First post: “Lonely Winter”

I see you there, now, hiding around the corner
I was too busy enjoying life while you crept up
Here you come, with all of your holiday cheer and heart-warming sentiment
I won’t be participating
I’ll put on my fake plastic smile and I’ll share tidings
I’ll weather your weather, like I always do
and I’ll sit
and I’ll wait
for warmer days.

so, now, here I am… (read this third)

So, now… I’m seriously kinda sitting on a huge pile of wtf.

I have little recourse…

we share most of the same friends. (I can’t talk about her on any other social media)

I wouldn’t blame any one of them for hooking up with her (but I’d definitely hate them for it).

For now, I’m just trying my best to get over her. I know that there’s nothing I can say or do that will change her mind (I can see it, believe me)… so, now my only recourse is poetry and art… as futile as it sounds… but that’s what I do, and it will keep me busy for the moment.

The story… continued (read this second)

Well, it took me the longest time to get over her, but eventually, it happened.

Time took care of it for me, I was just forced to move on with my life and eventually she became a distant memory.

This brings us up to the most recent subject of my obsession. I thought I was ready, I was sure I was ready. (I was certain I was ready). I got involved with this girl… the facts surrounding our involvement were maybe a bit sketchy.

First, I’m 8 years older that this girl… of course, she seemed far more mature than I had imagined (she really was, smart, dignified, refined, cultured). We had met on several occasions, but she must have been so unmemorable that I had forgotten every one of our previous encounters, except for the most recent one… at which I was meeting a buddy and I was already COMPLETELY shit-face hammered (I guess I made her laugh). (Maybe that should’ve been a sign).

After our first meeting (the one first I remember) I never really found her to be anything too spectacular. In fact, I remember remarking to a friend, that I could see that she might be interested, but I wasn’t, at all.

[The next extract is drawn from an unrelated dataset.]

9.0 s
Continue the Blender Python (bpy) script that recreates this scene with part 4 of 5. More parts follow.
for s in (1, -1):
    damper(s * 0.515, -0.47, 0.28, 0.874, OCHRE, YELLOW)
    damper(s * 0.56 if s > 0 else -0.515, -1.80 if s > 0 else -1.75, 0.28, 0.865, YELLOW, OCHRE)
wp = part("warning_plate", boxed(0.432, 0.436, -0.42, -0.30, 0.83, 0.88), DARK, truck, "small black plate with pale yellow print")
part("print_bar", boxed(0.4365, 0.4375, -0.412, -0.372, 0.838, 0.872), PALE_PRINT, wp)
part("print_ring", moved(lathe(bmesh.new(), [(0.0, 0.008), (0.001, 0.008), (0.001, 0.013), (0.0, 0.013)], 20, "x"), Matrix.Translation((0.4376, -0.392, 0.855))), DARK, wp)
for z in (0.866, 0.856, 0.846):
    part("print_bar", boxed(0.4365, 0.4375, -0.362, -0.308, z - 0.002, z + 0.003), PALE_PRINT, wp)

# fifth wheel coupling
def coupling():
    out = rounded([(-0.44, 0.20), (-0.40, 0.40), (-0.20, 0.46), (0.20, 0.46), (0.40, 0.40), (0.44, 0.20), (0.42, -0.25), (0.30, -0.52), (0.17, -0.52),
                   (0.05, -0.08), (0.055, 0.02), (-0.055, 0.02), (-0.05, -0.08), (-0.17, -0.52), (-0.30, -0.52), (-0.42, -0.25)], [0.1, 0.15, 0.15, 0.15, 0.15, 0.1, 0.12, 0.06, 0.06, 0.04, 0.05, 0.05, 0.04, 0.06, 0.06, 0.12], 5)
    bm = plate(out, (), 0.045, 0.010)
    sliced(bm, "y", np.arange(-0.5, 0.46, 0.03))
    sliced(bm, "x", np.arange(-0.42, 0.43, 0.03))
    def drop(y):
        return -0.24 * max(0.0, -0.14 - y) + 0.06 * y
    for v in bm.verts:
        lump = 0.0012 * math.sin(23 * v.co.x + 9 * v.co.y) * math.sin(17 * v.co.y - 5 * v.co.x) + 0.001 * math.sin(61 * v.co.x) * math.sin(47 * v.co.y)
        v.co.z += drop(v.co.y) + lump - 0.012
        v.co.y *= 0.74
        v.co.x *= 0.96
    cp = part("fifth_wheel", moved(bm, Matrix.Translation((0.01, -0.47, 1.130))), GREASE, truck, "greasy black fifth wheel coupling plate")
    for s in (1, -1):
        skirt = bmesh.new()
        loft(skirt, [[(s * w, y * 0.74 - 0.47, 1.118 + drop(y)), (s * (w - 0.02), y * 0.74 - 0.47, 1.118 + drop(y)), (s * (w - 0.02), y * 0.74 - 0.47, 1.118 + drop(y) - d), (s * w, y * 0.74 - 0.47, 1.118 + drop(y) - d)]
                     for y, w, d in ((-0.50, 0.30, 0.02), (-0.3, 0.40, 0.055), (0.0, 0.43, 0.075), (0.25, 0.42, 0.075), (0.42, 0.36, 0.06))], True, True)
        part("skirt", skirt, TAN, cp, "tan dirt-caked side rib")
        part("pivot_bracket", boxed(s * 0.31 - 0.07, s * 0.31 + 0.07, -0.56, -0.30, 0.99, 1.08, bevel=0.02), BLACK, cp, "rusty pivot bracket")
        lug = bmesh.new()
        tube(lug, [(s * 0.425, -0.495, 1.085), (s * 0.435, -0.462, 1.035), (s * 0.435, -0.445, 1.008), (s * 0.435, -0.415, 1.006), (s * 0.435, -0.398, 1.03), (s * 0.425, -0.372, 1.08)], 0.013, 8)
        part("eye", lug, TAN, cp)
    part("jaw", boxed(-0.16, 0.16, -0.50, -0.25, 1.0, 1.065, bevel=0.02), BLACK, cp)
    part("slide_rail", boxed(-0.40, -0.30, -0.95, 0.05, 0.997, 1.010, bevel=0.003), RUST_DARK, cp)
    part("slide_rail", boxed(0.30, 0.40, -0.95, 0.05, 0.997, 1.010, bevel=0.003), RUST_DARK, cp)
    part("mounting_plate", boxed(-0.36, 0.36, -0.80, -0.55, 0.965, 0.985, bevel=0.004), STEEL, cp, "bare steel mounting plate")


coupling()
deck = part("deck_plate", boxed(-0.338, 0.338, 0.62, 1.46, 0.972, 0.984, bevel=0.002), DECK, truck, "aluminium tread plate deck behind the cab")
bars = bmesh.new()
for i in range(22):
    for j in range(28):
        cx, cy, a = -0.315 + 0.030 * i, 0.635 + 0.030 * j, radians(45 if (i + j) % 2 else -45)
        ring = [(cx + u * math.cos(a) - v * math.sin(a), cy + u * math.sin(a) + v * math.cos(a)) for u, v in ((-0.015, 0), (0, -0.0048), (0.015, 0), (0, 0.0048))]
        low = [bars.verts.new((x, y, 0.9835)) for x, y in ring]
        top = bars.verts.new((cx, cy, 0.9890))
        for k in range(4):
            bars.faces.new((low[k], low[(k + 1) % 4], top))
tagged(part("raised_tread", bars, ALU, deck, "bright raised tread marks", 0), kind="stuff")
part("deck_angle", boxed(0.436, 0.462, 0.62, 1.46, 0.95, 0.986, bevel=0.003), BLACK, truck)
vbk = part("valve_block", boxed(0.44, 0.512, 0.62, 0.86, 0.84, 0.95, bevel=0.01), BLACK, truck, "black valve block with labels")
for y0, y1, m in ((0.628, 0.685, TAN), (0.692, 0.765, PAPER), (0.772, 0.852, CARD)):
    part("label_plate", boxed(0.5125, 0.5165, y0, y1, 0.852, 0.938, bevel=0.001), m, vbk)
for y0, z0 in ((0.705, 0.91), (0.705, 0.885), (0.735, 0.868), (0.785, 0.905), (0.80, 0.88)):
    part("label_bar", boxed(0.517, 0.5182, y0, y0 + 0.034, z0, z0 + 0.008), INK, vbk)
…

A few weeks passed (actually almost a month), I won’t say she pestered me, because it wasn’t that at all. She just seemed really dedicated to hang out. I was flattered. Hell, I hadn’t met any girl that was even potentially interesting since I had felt “healed” from the last one.

So, we dated, we got involved, made it official, and I began to fall again… I can’t say I was all the way there, but damn I was close, so close. Then, in a flash, it was all over.

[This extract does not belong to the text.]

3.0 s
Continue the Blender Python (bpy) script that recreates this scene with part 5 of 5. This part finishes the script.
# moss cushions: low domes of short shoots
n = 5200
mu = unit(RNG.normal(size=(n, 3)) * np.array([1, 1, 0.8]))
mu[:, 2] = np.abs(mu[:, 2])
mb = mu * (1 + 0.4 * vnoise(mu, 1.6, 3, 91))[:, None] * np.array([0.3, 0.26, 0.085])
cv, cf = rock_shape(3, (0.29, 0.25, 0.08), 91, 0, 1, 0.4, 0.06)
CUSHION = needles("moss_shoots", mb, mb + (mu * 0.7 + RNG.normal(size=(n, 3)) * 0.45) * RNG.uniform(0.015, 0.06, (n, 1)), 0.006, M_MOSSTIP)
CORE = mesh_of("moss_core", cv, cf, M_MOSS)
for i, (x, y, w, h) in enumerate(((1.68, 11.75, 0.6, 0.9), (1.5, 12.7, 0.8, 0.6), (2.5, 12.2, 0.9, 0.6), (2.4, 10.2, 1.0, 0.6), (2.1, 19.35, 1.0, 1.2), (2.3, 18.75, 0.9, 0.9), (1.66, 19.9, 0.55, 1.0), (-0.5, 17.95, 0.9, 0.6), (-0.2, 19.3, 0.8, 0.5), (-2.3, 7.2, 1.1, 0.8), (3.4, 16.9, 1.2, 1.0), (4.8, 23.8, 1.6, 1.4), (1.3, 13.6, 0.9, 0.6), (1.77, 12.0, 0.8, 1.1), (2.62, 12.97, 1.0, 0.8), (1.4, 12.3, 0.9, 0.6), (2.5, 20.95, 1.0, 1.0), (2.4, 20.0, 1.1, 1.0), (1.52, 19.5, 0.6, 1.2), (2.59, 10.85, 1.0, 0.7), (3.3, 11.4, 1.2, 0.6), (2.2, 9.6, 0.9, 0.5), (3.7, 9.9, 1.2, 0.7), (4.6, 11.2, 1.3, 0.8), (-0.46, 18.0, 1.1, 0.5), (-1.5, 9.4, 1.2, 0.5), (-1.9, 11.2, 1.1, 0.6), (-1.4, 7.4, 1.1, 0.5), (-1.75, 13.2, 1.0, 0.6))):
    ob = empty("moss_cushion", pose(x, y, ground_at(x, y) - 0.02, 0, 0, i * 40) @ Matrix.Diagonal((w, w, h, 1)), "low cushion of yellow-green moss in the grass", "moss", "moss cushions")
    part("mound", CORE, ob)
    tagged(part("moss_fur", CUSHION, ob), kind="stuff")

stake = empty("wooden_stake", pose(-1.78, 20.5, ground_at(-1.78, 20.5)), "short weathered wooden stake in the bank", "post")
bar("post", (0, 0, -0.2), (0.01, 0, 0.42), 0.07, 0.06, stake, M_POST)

She asked me to go with her for a walk on a cold October day, so I went over. We walked around for about an hour, she was quiet, I tried to keep conversing, but she wouldn’t reciprocate. When we got back to her place and I was about to leave, she laid it on me like a ton of bricks, fuck. So, yeah, she had been enthralled with me from the beginning (so she said), but something had changed. She couldn’t explain it, she just didn’t want me anymore.

Man, I really thought I was ready, but I’m (now) feeling like that shit has just compounded the loss I had (almost?) forgotten from long ago. Fuck.

…read on, I’ll give you a little more about how/what I’m doing…

The story… so far (read this first)

I have to start from before the beginning… where all stories should begin.

I’ve had many girlfriends in the past and they’ve all played rather significant roles in the shaping of my life. Our lives are mostly the confluence of everything we’ve experienced in the past (or exactly that if you subscribe to existentialism).

Despite the multitude of my relationships, I’ve only truly been in love once (at least once that I was certain). I was in a relationship from 2005 to 2010, and somewhere in that span, I fell in love… WE fell in love. THAT was the most exciting, turbulent, romantic relationship I’d ever been in before. Spanning two states, cohabitation,  half a decade, and a tirelessly drawn-out bout of long-distance turmoil, the relationship finally ended in February 2010. After all of the emotional instability that comes with a long-distance relationship (in hindsight) the breakup was really a blessing. We wanted different things from life and it was probably best (I can see that now).

It’s taken me nearly 2 years to see, but it was an agonizing time. Self-abuse, self-doubt, insecurity, all of that and then some. Damn.